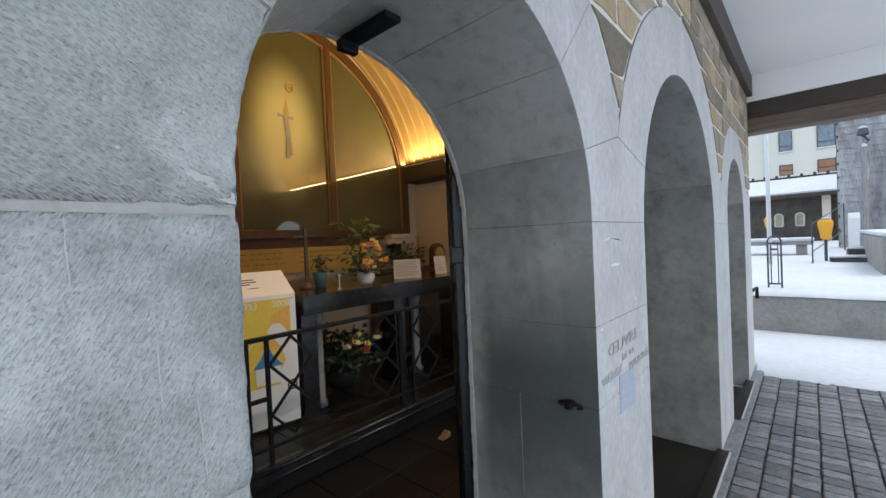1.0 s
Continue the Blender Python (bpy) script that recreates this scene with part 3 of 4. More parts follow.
# gate stop under the crown of the first arch
stop = thing("gate_stop", "black steel gate stop under the arch crown", "gate stop", at=(0.497, 0.34, 2.112))
part("plate", one_box((-0.026, -0.085, -0.004), (0.026, 0.10, 0.012), 0.003), "iron", stop)
part("lug", one_box((-0.042, 0.075, -0.034), (0.016, 0.10, -0.003), 0.005), "iron", stop)

# ---- passage: roof, beams, ground ----
setting(finish("ceiling_passage", one_box((-3.0, -1.9, 3.22), (5.50, -0.004, 3.30)), "board_white"), "white painted boarded ceiling of the covered passage", "ceiling")
setting(finish("trim_wall_plate", one_box((-3.0, -0.055, 2.99), (5.50, -0.006, 3.215), 0.006), "dark_wood"), "dark wooden wall plate along the passage", "beam")
setting(finish("trim_fascia", one_box((5.504, -1.9, 2.943), (5.54, -0.0, 3.30), 0.004), "board_white"), "white fascia board across the passage end", "fascia")
# shadow gap between fascia and tie beam, drawn as a solid dark strip
setting(finish("trim_shadow_strip", one_box((5.544, -1.9, 2.765), (5.60, 0.2, 3.05), 0.004), "dark_wood"), "dark strip standing in for the shadowed gap over the tie beam", "beam")
tie = setting(finish("tie_beam", one_box((5.52, -1.9, 2.60), (5.74, 0.25, 2.762), 0.012), "beam"), "weathered brown wooden tie beam", "beam")
setting(finish("roof_passage", one_box((-3.0, -2.0, 3.305), (5.75, -0.004, 3.42)), "dark_wood"), "dark roof over the covered passage", "roof")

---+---

→ Required work
Restate word for word the lines from the one holding "Continue the Blender" to the end of the listing, both ends included, and nothing more.

→ The response
Continue the Blender Python (bpy) script that recreates this scene with part 3 of 4. More parts follow.
# gate stop under the crown of the first arch
stop = thing("gate_stop", "black steel gate stop under the arch crown", "gate stop", at=(0.497, 0.34, 2.112))
part("plate", one_box((-0.026, -0.085, -0.004), (0.026, 0.10, 0.012), 0.003), "iron", stop)
part("lug", one_box((-0.042, 0.075, -0.034), (0.016, 0.10, -0.003), 0.005), "iron", stop)

# ---- passage: roof, beams, ground ----
setting(finish("ceiling_passage", one_box((-3.0, -1.9, 3.22), (5.50, -0.004, 3.30)), "board_white"), "white painted boarded ceiling of the covered passage", "ceiling")
setting(finish("trim_wall_plate", one_box((-3.0, -0.055, 2.99), (5.50, -0.006, 3.215), 0.006), "dark_wood"), "dark wooden wall plate along the passage", "beam")
setting(finish("trim_fascia", one_box((5.504, -1.9, 2.943), (5.54, -0.0, 3.30), 0.004), "board_white"), "white fascia board across the passage end", "fascia")
# shadow gap between fascia and tie beam, drawn as a solid dark strip
setting(finish("trim_shadow_strip", one_box((5.544, -1.9, 2.765), (5.60, 0.2, 3.05), 0.004), "dark_wood"), "dark strip standing in for the shadowed gap over the tie beam", "beam")
tie = setting(finish("tie_beam", one_box((5.52, -1.9, 2.60), (5.74, 0.25, 2.762), 0.012), "beam"), "weathered brown wooden tie beam", "beam")
setting(finish("roof_passage", one_box((-3.0, -2.0, 3.305), (5.75, -0.004, 3.42)), "dark_wood"), "dark roof over the covered passage", "roof")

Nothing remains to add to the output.